View or download full sized image.

   

March 16, 2006
-by Dan Dyck

Winnipeg, Man. — IMPaCT – International Mennonite Pastors Coming Together is the name given to a brand new initiative of Mennonite Church Canada designed to help the denomination grow as a global church, and help pastors to learn from, shape, and challenge one another.

IMPaCT will match six Mennonite pastors from international locations with six Canadian pastors for two weeks. Mennonite Church Manitoba has offered to sponsor and host the first rotation, scheduled for the first two weeks of June.

“This isn’t a theological or academic course. It’s a practical endeavour to the have pastors reflect together with Anabaptist pastors from different contexts,” said Janet Plenert, executive secretary of Mennonite Church Canada Witness.

Mennonite pastors from Cuba, Chile, Paraguay, Brazil, and Spain have been invited. The national church in each country is responsible for selecting their respective representative pastors. This year the event is bilingual Spanish-English.

So far participating Mennonite congregations are Sargent Avenue, Charleswood, and North Kildonan, all in Winnipeg, and two rural congregations, Graysville and Portage. One more rural Manitoba congregation has yet to be named.

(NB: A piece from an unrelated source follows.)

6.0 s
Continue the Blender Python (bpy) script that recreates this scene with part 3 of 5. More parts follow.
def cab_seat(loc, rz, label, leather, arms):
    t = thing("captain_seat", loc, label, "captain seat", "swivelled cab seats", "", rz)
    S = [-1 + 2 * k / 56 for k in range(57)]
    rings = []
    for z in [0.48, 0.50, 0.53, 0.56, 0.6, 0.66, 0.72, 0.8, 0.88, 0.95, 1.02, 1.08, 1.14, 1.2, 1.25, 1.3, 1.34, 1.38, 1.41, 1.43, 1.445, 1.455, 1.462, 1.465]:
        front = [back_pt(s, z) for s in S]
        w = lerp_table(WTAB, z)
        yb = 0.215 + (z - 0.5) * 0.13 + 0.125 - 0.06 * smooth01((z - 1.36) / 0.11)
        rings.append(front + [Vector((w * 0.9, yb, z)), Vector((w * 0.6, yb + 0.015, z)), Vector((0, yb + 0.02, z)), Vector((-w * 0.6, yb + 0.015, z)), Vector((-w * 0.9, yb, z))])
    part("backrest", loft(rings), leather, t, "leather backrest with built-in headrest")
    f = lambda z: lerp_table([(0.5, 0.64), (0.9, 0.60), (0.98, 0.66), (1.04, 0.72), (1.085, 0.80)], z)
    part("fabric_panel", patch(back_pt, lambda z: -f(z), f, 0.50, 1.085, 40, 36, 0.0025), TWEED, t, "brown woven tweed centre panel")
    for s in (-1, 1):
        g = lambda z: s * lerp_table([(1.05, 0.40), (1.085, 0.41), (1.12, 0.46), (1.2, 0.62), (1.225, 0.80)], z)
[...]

Area conferences can offer to host the event in subsequent years. “We are hoping an area conference will step forward and offer to host a 2007 event.” said Plenert.

John Klassen, Conference Minister for Mennonite Church Manitoba, Sven Eriksson, MC Canada’s denominational minister and Plenert are leading the initiative. A Logistics Committee and a Program Committee of local volunteers have been engaged to help coordinate the Manitoba round of IMPaCT, and Plenert hopes that this local involvement will help build ownership of the project and multiply interest in what it means to become a global church. Canadian Mennonite University’s Institute of Theology and the Church is a supporting sponsor of the event.

Plenert is working with the Canadian embassy in Cuba to obtain visas for the Cuban pastors, which have been initially denied by the Canadian government. “We need to get the prayer chain going on this issue,” added Plenert.

Becoming a global church is one of three priorities that have been identified by Mennonite Church Canada leadership following delegate discernment sessions at the annual assembly in Charlotte in 2005. The other two priorities are to grow leaders and form a people of God.